Just think of it. We already outspend our nearest military-cost rival, China, by over four times. In fact, we spend more than the next twenty military-spending nations (including China). Yet this is not enough for the plutocrats. Not only does the military-industrial complex enrich corporations developing, making, and servicing the weaponry—it also gives the air of crisis that allows infringement of civil rights by way of surveillance, secrecy, detentions, and military trials.
Our present world posture is a rosy one for the plutocracy. Only a slim margin of our population fights (and returns to and commits suicide over) our wars; yet they give the excuse for intimidating the rest of the populace with war disciplining.

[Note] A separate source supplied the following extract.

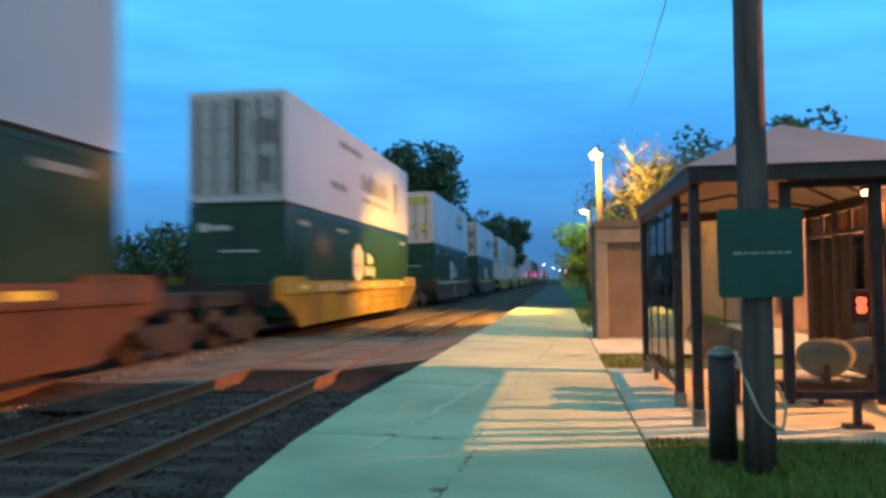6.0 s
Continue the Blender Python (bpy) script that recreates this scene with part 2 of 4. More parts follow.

Orwell made perpetual war the tyrant’s best tool in 1984. But the military personnel currently being used and abused and destroyed come largely from the minorities whose growth poses the threat the plutocrats fear. How long can they keep up their war-is-peace flimflammery?
The plutocrats have another tool they know how to use—religion. Not that the one percent crams our churches. But our religious leaders service causes helpful to the plutocrats. They are often supporters of war, of righteous certitude about America as an enforcer of “our values” around the world. They are also convenient opponents of the women who are part of the oncoming wave of a democratic demography. The explosion of anti-abortion laws and the opposition to workplace equality are used to placate and mobilize the religious allies of the plutocrats.
No wonder the plutocrats are desperate to get their present gains and future goals cemented into place while they still control the necessary means for their project. Plutocracy must work furiously against the coming of democracy. This could be its last chance.